Para Wacquant, estos sitios marginales han pasado de ser “lugares” —comunitarios, con emociones compartidas y apoyados por prácticas e instituciones de reciprocidad— a ser simples “espacios”, es decir, vacíos potenciales o amenazas posibles, indiferentes de competencia y de lucha por la vida.

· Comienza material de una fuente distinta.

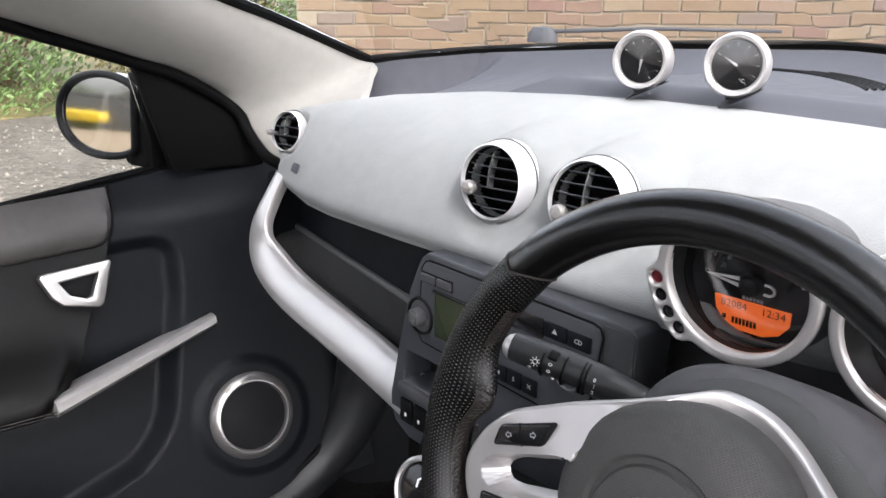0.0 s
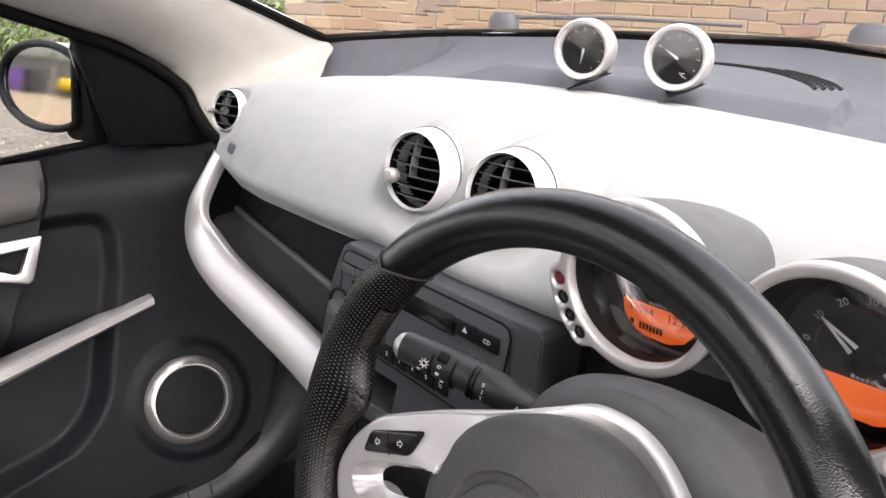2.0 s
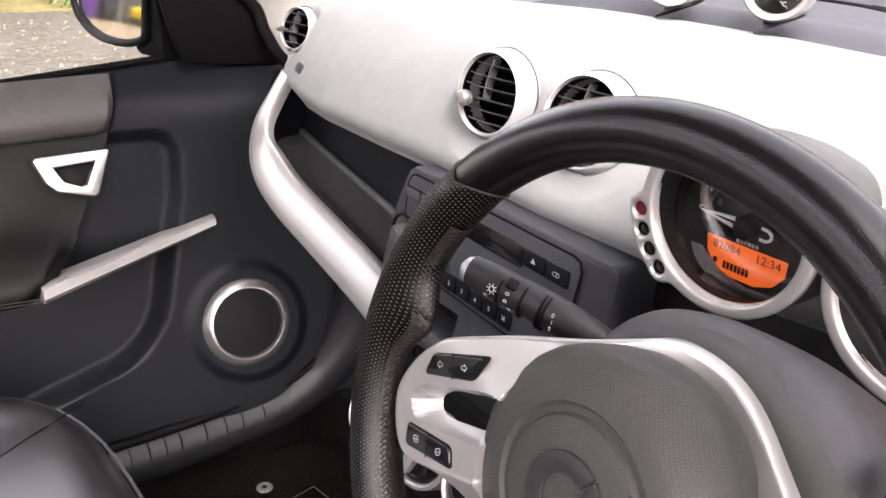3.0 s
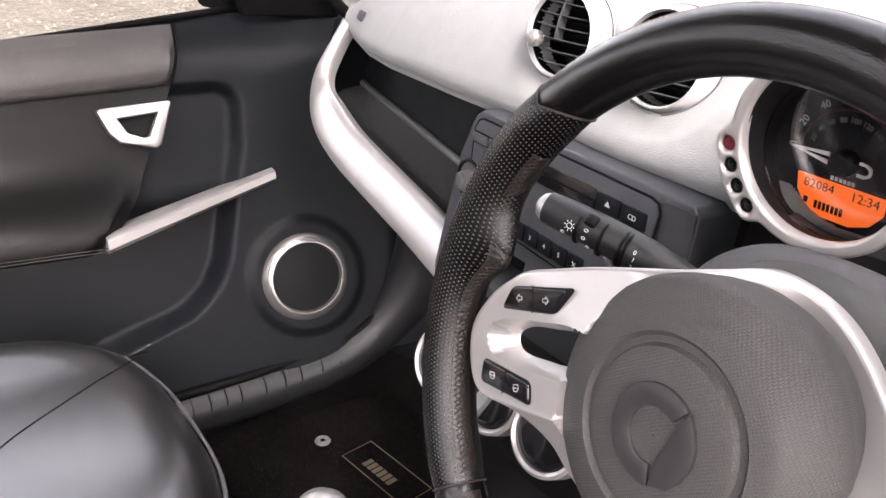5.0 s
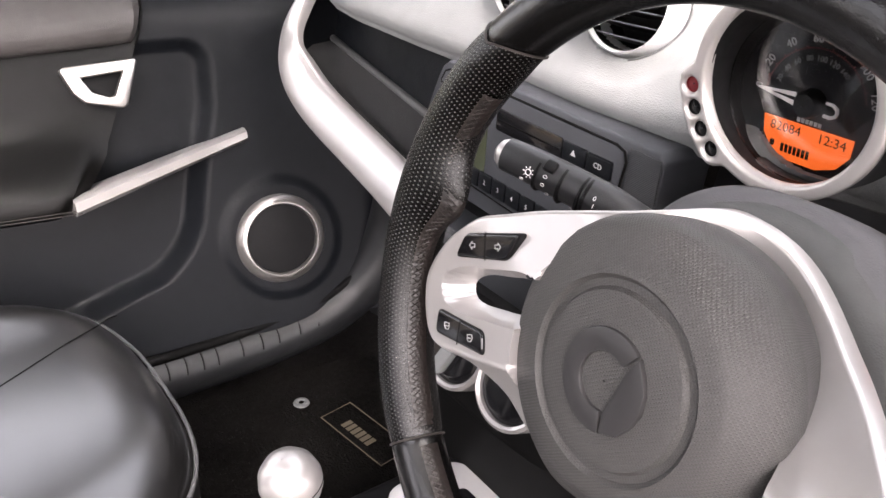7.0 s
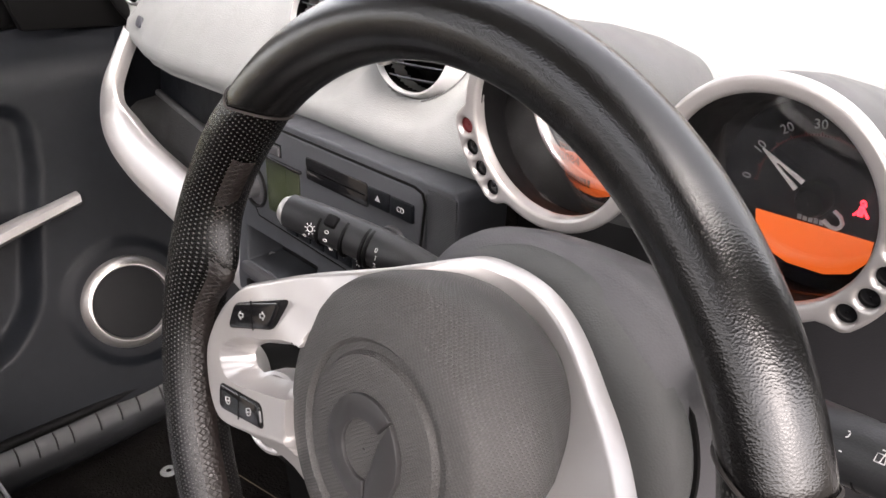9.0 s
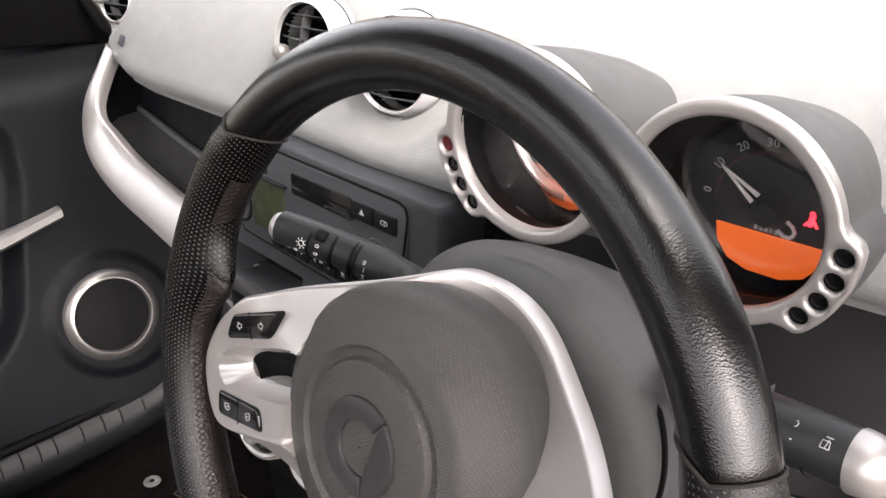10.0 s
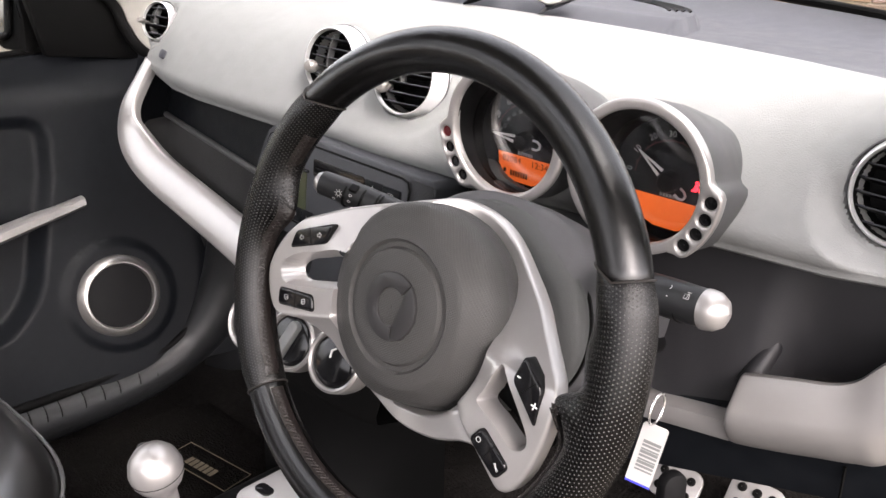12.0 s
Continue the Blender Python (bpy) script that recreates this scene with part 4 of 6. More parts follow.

¿Qué clase de melancolía impera en ellos? El recuerdo de los sitios de origen de donde debieron finalmente migrar, los autorreproches y la culpabilidad por la propia situación social en que se encuentran, el estado de autopercepción negativa incrementado por la estigmatización social, y la angustia que, como define Eduardo Subirats, “acompaña la experiencia social de la anulación del individuo o la lúcida intuición de su paulatina destrucción”.

 

Fuentes

  • Ahedo Rodríguez, Elvia Mireya: “Melancolía, asco y lenguaje corporal en la anorexia”, Escuela Nacional de Antropología e Historia (Enah), México, 2010.
  • Arlt, Roberto: Aguafuertes porteñas, Buenos Aires, Losada, 1958.
  • Bartrá, Roger: El siglo de oro de la melancolía. Textos españoles y novohispanos sobre las enfermedades del alma, México, Universidad Iberoamericana, UIA, 1998.
  • Ferrer, Christian y Kozak, Claudia: “Ballard: una autopsia del futuro interior”, en revista Artefacto. Pensamientos sobre la Técnica, Buenos Aires, 2001.
  • Le Breton, David: Antropología del cuerpo y modernidad, Buenos Aires, Nueva Visión, 1995, cit. en López Gil, Marta: Zonas Filosóficas, Buenos Aires, Biblos, 2000.
  • Lipovetzky, Gilles: La era del vacío. Ensayos sobre el individualismo contemporáneo, Anagrama, Colección “Argumentos”, Barcelona, 1996.
  • López Gil, Marta: Zonas Filosóficas, Buenos Aires, Biblos, 2000.
  • Palacios, María Fernanda: “El Alma en la calle”, Conferencia para el postgrado de Urbanismo de la Facultad de Arquitectura de la Universidad Central de Venezuela, Caracas. En Revista Urbana, v. 7, Nº 30, Caracas, Venezuela, 2002.
  • Subirats, Eduardo: El alma y la muerte, Barcelona, Anthropos, 1983; cit. en LÓPEZ GIL, Marta: Zonas Filosóficas, Buenos Aires, Biblos, 2000.
  • Wacquant, Loic: “La estigmatización territorial en la edad de la marginalidad avanzada”, en revista Ciencias Sociales Unisinos, Universidade do Vale do Rio dos Sinos, Sao Leopoldo, Brasil, set/diciembre 2007.